* begin *

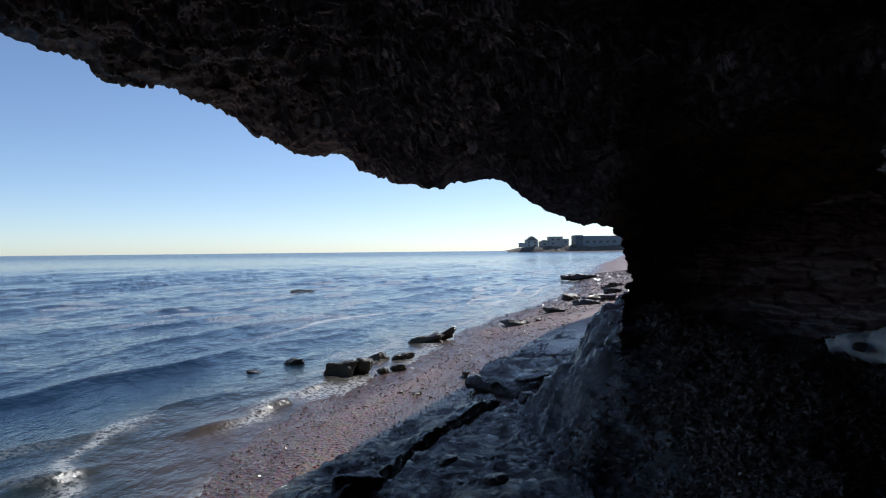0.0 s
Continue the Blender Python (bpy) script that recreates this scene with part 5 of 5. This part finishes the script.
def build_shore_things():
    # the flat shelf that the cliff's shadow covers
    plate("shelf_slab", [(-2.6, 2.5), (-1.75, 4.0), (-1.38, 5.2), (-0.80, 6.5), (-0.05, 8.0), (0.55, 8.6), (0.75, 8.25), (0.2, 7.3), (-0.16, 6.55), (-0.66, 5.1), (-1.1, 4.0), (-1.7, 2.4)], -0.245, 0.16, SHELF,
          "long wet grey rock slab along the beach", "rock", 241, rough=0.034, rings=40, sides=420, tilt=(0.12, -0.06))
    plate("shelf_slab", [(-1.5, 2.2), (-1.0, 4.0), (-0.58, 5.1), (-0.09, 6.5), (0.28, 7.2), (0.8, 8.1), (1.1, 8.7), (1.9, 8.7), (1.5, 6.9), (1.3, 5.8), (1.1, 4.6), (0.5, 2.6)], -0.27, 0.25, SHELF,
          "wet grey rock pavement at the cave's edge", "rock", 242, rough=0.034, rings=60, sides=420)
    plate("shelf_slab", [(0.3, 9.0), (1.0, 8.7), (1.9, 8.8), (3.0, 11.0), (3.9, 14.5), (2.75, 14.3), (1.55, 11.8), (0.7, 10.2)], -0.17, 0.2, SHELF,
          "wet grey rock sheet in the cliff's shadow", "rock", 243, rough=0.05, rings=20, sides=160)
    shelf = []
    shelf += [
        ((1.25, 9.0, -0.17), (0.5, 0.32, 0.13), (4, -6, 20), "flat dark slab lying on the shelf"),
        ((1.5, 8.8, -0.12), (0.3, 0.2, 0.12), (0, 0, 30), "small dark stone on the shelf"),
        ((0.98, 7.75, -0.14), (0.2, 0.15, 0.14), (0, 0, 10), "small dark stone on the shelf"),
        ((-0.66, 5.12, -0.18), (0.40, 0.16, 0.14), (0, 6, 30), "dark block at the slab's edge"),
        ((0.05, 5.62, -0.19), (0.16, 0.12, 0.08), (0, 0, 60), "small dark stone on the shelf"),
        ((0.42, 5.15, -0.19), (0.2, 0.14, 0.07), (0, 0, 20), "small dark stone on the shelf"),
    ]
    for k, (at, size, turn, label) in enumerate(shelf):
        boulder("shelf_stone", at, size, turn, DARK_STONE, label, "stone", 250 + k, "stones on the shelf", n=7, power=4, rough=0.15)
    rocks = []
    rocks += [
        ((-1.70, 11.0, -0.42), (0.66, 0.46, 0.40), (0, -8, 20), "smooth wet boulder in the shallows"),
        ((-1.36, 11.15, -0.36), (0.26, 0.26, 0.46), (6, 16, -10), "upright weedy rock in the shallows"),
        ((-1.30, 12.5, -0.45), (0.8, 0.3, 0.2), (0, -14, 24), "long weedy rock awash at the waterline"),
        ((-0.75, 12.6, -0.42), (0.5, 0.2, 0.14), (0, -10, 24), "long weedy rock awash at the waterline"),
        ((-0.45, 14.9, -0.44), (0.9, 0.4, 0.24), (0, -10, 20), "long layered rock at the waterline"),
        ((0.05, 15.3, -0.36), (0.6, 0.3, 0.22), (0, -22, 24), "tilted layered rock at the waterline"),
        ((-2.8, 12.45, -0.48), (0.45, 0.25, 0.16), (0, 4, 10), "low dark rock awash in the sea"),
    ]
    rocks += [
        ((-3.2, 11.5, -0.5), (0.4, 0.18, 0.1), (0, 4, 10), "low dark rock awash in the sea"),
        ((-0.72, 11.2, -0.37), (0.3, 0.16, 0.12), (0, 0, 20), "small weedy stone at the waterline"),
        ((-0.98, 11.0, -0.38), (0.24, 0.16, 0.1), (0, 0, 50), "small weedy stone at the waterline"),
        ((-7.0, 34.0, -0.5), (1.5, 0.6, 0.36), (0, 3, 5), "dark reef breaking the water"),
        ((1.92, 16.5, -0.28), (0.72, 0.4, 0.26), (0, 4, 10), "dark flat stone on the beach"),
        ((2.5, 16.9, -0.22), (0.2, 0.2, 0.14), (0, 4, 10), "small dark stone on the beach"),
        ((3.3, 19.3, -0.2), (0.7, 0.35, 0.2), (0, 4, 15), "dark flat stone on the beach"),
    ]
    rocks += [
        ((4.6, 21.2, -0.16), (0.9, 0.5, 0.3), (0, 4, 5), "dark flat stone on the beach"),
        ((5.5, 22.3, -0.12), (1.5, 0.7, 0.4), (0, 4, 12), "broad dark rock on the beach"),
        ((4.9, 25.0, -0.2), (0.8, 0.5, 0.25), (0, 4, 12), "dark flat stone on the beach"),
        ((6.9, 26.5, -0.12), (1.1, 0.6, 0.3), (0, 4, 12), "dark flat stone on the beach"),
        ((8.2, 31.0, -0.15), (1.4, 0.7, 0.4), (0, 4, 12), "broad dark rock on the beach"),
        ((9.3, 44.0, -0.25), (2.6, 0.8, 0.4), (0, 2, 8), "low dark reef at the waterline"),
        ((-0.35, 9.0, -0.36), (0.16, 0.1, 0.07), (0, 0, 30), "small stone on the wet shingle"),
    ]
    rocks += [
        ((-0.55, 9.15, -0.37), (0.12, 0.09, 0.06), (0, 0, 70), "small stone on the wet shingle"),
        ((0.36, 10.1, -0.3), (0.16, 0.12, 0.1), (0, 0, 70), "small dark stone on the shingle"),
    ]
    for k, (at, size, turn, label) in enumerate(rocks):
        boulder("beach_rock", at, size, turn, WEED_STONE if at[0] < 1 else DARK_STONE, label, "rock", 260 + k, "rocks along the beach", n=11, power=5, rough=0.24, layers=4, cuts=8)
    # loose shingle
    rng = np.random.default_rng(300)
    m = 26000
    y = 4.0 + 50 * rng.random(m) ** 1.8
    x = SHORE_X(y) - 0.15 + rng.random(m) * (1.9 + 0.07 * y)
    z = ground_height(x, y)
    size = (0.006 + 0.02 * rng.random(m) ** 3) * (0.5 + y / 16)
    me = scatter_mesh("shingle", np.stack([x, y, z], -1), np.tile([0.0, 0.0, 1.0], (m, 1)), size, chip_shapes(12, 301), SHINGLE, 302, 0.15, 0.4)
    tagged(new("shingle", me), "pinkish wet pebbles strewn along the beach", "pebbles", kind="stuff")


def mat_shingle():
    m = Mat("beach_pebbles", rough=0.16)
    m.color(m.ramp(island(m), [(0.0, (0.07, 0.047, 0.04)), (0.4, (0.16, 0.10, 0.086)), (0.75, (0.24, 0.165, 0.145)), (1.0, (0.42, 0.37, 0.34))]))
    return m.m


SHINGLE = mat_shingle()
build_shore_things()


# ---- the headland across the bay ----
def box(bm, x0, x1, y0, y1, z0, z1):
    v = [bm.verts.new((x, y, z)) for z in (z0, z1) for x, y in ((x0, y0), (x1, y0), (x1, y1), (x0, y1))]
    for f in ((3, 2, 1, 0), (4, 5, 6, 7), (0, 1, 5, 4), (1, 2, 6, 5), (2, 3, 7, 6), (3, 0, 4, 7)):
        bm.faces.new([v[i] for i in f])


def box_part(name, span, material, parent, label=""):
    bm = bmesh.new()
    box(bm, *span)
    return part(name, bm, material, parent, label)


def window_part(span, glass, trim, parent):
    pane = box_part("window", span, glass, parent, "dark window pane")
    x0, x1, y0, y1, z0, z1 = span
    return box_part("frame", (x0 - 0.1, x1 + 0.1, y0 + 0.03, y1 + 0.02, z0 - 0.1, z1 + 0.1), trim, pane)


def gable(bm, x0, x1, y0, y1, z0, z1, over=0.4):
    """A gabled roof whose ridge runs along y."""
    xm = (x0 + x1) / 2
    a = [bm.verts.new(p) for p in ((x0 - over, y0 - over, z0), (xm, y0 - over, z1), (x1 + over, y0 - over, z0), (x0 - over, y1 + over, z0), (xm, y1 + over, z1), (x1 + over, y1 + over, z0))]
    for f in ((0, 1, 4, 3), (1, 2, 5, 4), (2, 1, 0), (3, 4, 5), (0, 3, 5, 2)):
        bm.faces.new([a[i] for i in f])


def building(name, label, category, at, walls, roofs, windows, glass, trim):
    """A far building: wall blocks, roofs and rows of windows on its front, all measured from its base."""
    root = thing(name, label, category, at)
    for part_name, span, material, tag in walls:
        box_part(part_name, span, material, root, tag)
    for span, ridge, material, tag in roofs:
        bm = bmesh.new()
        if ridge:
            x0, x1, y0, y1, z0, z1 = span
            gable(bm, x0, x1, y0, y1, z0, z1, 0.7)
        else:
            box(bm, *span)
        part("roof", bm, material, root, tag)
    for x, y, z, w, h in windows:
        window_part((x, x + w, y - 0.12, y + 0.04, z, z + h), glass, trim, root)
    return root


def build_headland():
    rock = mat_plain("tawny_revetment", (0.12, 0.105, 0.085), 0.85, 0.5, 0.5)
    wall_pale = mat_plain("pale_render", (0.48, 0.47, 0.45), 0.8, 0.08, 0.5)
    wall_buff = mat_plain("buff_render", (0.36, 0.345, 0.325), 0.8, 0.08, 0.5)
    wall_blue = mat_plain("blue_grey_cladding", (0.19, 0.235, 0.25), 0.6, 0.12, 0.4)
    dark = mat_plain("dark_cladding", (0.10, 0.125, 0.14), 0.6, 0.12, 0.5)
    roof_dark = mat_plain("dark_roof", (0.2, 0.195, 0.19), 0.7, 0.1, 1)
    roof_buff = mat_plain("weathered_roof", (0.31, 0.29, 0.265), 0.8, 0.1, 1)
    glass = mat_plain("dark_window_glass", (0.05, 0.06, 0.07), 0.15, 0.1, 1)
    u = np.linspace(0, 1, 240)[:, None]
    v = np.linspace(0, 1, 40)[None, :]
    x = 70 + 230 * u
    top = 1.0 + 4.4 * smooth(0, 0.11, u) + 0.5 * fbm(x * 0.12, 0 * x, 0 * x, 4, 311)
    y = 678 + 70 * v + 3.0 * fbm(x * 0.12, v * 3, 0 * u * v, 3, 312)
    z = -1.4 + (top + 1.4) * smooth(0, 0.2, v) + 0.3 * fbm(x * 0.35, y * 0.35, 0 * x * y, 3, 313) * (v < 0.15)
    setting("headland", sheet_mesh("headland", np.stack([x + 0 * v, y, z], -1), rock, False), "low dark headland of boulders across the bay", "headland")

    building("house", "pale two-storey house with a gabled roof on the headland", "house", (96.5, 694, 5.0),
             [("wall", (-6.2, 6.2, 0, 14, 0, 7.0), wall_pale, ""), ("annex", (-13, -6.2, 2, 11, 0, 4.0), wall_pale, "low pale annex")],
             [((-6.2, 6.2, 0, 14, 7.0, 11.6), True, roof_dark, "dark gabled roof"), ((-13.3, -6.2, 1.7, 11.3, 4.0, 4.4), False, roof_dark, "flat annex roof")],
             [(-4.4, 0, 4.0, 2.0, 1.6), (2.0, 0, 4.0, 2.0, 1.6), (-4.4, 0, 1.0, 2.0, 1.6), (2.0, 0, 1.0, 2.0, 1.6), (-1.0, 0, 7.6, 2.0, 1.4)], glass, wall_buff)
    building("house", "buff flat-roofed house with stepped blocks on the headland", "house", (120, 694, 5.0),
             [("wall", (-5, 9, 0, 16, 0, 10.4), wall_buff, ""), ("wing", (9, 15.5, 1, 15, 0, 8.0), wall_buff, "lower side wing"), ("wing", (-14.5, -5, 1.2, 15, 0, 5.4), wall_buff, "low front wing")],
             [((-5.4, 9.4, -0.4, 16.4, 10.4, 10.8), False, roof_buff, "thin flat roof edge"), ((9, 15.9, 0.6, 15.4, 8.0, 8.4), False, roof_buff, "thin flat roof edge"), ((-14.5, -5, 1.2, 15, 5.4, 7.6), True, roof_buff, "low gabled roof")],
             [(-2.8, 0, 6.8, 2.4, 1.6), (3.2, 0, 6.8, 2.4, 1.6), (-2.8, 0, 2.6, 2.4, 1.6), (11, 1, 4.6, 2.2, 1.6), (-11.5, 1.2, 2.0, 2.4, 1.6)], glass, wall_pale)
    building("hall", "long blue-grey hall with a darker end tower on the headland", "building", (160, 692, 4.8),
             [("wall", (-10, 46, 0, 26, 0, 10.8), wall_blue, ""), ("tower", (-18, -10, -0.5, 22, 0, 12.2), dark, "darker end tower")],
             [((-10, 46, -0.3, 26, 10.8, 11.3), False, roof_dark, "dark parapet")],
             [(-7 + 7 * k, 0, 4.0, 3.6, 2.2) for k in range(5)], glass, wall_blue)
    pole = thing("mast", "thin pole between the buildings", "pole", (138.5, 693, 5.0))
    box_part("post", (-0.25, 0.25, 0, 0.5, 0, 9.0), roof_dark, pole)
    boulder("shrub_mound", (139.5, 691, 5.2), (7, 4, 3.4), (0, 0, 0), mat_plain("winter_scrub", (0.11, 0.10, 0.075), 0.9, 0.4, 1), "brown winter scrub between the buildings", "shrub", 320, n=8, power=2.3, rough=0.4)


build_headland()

* end *

**Short problem:** Locate each line with the word "that" and copy it.

**Exercise result:**
Continue the Blender Python (bpy) script that recreates this scene with part 5 of 5. This part finishes the script.
    # the flat shelf that the cliff's shadow covers